• RECORDED DATA
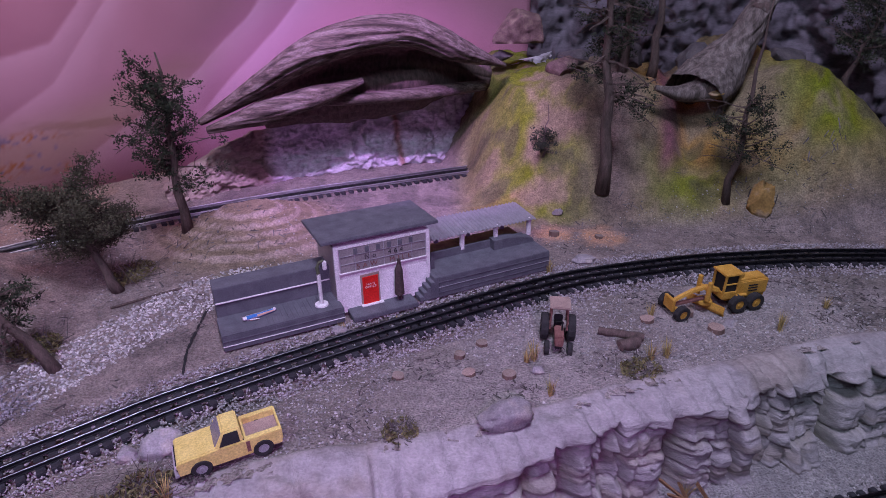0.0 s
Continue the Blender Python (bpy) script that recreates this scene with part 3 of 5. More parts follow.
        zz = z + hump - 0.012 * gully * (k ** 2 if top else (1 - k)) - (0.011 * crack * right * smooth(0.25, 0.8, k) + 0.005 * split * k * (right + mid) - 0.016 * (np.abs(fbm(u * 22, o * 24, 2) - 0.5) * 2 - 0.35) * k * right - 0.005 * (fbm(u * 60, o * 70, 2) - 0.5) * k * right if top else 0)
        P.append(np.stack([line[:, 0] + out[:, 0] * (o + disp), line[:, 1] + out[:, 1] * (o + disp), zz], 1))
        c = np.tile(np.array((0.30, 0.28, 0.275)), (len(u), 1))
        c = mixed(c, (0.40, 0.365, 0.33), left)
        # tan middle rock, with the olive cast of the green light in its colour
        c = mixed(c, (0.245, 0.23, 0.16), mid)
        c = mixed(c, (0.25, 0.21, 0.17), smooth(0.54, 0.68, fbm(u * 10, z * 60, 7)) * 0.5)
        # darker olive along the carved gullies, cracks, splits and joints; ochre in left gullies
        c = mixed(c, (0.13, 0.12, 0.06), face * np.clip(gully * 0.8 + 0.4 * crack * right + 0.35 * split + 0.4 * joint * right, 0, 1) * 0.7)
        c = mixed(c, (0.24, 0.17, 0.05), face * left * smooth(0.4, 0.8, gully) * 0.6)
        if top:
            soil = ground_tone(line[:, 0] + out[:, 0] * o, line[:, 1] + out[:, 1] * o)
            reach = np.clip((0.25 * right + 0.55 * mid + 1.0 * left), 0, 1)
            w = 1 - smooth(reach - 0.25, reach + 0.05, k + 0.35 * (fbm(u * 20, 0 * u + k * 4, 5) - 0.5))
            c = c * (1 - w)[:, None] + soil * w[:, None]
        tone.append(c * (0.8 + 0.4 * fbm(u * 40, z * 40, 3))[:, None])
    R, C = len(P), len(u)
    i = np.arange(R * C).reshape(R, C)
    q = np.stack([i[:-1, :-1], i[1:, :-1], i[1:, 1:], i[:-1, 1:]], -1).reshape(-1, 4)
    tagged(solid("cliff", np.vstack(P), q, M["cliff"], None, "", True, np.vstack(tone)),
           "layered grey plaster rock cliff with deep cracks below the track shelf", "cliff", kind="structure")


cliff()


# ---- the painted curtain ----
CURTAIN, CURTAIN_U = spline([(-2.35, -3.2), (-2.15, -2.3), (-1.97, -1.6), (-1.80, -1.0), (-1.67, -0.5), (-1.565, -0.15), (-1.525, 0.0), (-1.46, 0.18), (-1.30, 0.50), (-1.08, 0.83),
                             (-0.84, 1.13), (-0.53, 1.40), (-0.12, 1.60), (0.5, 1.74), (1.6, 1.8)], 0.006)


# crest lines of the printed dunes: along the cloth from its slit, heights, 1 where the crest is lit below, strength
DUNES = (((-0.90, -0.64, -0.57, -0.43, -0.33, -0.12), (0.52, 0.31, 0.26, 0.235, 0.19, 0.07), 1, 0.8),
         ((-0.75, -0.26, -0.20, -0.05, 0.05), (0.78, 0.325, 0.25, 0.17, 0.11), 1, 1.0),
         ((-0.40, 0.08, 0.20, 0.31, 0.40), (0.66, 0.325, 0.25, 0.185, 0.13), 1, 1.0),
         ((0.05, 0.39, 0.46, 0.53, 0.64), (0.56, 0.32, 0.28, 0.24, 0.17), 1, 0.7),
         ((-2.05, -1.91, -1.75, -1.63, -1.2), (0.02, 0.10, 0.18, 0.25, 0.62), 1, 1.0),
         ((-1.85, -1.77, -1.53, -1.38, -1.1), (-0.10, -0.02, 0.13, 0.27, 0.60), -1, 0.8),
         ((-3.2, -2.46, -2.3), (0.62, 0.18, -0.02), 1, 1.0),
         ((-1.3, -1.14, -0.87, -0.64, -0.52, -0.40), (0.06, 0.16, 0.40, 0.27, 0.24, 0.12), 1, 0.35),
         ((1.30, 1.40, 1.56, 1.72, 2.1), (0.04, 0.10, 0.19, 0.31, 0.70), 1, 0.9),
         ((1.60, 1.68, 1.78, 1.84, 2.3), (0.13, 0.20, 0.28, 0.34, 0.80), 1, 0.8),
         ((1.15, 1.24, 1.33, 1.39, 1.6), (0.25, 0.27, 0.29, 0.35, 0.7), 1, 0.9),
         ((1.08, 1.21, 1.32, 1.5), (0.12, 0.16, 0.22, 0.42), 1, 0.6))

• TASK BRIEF
Give an exact copy of the material, leaving out every picture.

• ANSWER FOR THIS EXERCISE
0.0 s
Continue the Blender Python (bpy) script that recreates this scene with part 3 of 5. More parts follow.
        zz = z + hump - 0.012 * gully * (k ** 2 if top else (1 - k)) - (0.011 * crack * right * smooth(0.25, 0.8, k) + 0.005 * split * k * (right + mid) - 0.016 * (np.abs(fbm(u * 22, o * 24, 2) - 0.5) * 2 - 0.35) * k * right - 0.005 * (fbm(u * 60, o * 70, 2) - 0.5) * k * right if top else 0)
        P.append(np.stack([line[:, 0] + out[:, 0] * (o + disp), line[:, 1] + out[:, 1] * (o + disp), zz], 1))
        c = np.tile(np.array((0.30, 0.28, 0.275)), (len(u), 1))
        c = mixed(c, (0.40, 0.365, 0.33), left)
        # tan middle rock, with the olive cast of the green light in its colour
        c = mixed(c, (0.245, 0.23, 0.16), mid)
        c = mixed(c, (0.25, 0.21, 0.17), smooth(0.54, 0.68, fbm(u * 10, z * 60, 7)) * 0.5)
        # darker olive along the carved gullies, cracks, splits and joints; ochre in left gullies
        c = mixed(c, (0.13, 0.12, 0.06), face * np.clip(gully * 0.8 + 0.4 * crack * right + 0.35 * split + 0.4 * joint * right, 0, 1) * 0.7)
        c = mixed(c, (0.24, 0.17, 0.05), face * left * smooth(0.4, 0.8, gully) * 0.6)
        if top:
            soil = ground_tone(line[:, 0] + out[:, 0] * o, line[:, 1] + out[:, 1] * o)
            reach = np.clip((0.25 * right + 0.55 * mid + 1.0 * left), 0, 1)
            w = 1 - smooth(reach - 0.25, reach + 0.05, k + 0.35 * (fbm(u * 20, 0 * u + k * 4, 5) - 0.5))
            c = c * (1 - w)[:, None] + soil * w[:, None]
        tone.append(c * (0.8 + 0.4 * fbm(u * 40, z * 40, 3))[:, None])
    R, C = len(P), len(u)
    i = np.arange(R * C).reshape(R, C)
    q = np.stack([i[:-1, :-1], i[1:, :-1], i[1:, 1:], i[:-1, 1:]], -1).reshape(-1, 4)
    tagged(solid("cliff", np.vstack(P), q, M["cliff"], None, "", True, np.vstack(tone)),
           "layered grey plaster rock cliff with deep cracks below the track shelf", "cliff", kind="structure")


cliff()


# ---- the painted curtain ----
CURTAIN, CURTAIN_U = spline([(-2.35, -3.2), (-2.15, -2.3), (-1.97, -1.6), (-1.80, -1.0), (-1.67, -0.5), (-1.565, -0.15), (-1.525, 0.0), (-1.46, 0.18), (-1.30, 0.50), (-1.08, 0.83),
                             (-0.84, 1.13), (-0.53, 1.40), (-0.12, 1.60), (0.5, 1.74), (1.6, 1.8)], 0.006)


# crest lines of the printed dunes: along the cloth from its slit, heights, 1 where the crest is lit below, strength
DUNES = (((-0.90, -0.64, -0.57, -0.43, -0.33, -0.12), (0.52, 0.31, 0.26, 0.235, 0.19, 0.07), 1, 0.8),
         ((-0.75, -0.26, -0.20, -0.05, 0.05), (0.78, 0.325, 0.25, 0.17, 0.11), 1, 1.0),
         ((-0.40, 0.08, 0.20, 0.31, 0.40), (0.66, 0.325, 0.25, 0.185, 0.13), 1, 1.0),
         ((0.05, 0.39, 0.46, 0.53, 0.64), (0.56, 0.32, 0.28, 0.24, 0.17), 1, 0.7),
         ((-2.05, -1.91, -1.75, -1.63, -1.2), (0.02, 0.10, 0.18, 0.25, 0.62), 1, 1.0),
         ((-1.85, -1.77, -1.53, -1.38, -1.1), (-0.10, -0.02, 0.13, 0.27, 0.60), -1, 0.8),
         ((-3.2, -2.46, -2.3), (0.62, 0.18, -0.02), 1, 1.0),
         ((-1.3, -1.14, -0.87, -0.64, -0.52, -0.40), (0.06, 0.16, 0.40, 0.27, 0.24, 0.12), 1, 0.35),
         ((1.30, 1.40, 1.56, 1.72, 2.1), (0.04, 0.10, 0.19, 0.31, 0.70), 1, 0.9),
         ((1.60, 1.68, 1.78, 1.84, 2.3), (0.13, 0.20, 0.28, 0.34, 0.80), 1, 0.8),
         ((1.15, 1.24, 1.33, 1.39, 1.6), (0.25, 0.27, 0.29, 0.35, 0.7), 1, 0.9),
         ((1.08, 1.21, 1.32, 1.5), (0.12, 0.16, 0.22, 0.42), 1, 0.6))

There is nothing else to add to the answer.